### Data lines
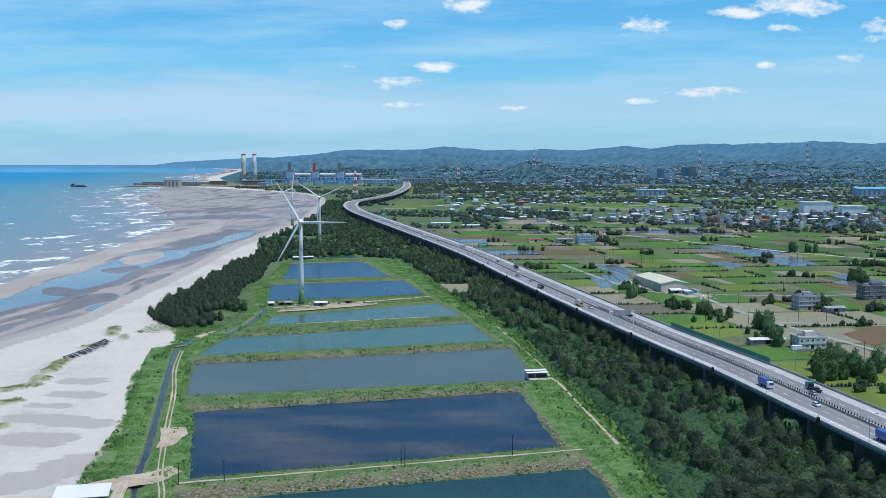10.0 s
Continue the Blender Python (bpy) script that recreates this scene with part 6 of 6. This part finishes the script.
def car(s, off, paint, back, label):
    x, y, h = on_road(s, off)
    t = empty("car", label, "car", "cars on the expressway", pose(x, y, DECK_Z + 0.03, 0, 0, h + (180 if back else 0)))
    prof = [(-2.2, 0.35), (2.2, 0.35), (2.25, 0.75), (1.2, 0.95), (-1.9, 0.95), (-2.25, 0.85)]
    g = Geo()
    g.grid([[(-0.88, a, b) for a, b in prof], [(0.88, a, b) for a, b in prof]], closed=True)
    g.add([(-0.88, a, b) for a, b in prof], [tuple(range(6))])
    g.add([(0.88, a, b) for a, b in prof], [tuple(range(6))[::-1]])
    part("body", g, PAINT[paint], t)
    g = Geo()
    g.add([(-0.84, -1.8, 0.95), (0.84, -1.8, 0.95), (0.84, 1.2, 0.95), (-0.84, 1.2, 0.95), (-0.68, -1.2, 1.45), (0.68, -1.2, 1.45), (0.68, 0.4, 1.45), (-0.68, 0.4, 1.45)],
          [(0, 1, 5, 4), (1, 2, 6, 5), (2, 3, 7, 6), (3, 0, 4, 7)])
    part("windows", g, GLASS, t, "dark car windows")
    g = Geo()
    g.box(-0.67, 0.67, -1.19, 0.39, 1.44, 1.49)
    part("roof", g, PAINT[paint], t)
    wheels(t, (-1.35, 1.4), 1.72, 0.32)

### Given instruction
Images in the data above are to be skipped. Retype all other material exactly.

### In response
10.0 s
Continue the Blender Python (bpy) script that recreates this scene with part 6 of 6. This part finishes the script.
def car(s, off, paint, back, label):
    x, y, h = on_road(s, off)
    t = empty("car", label, "car", "cars on the expressway", pose(x, y, DECK_Z + 0.03, 0, 0, h + (180 if back else 0)))
    prof = [(-2.2, 0.35), (2.2, 0.35), (2.25, 0.75), (1.2, 0.95), (-1.9, 0.95), (-2.25, 0.85)]
    g = Geo()
    g.grid([[(-0.88, a, b) for a, b in prof], [(0.88, a, b) for a, b in prof]], closed=True)
    g.add([(-0.88, a, b) for a, b in prof], [tuple(range(6))])
    g.add([(0.88, a, b) for a, b in prof], [tuple(range(6))[::-1]])
    part("body", g, PAINT[paint], t)
    g = Geo()
    g.add([(-0.84, -1.8, 0.95), (0.84, -1.8, 0.95), (0.84, 1.2, 0.95), (-0.84, 1.2, 0.95), (-0.68, -1.2, 1.45), (0.68, -1.2, 1.45), (0.68, 0.4, 1.45), (-0.68, 0.4, 1.45)],
          [(0, 1, 5, 4), (1, 2, 6, 5), (2, 3, 7, 6), (3, 0, 4, 7)])
    part("windows", g, GLASS, t, "dark car windows")
    g = Geo()
    g.box(-0.67, 0.67, -1.19, 0.39, 1.44, 1.49)
    part("roof", g, PAINT[paint], t)
    wheels(t, (-1.35, 1.4), 1.72, 0.32)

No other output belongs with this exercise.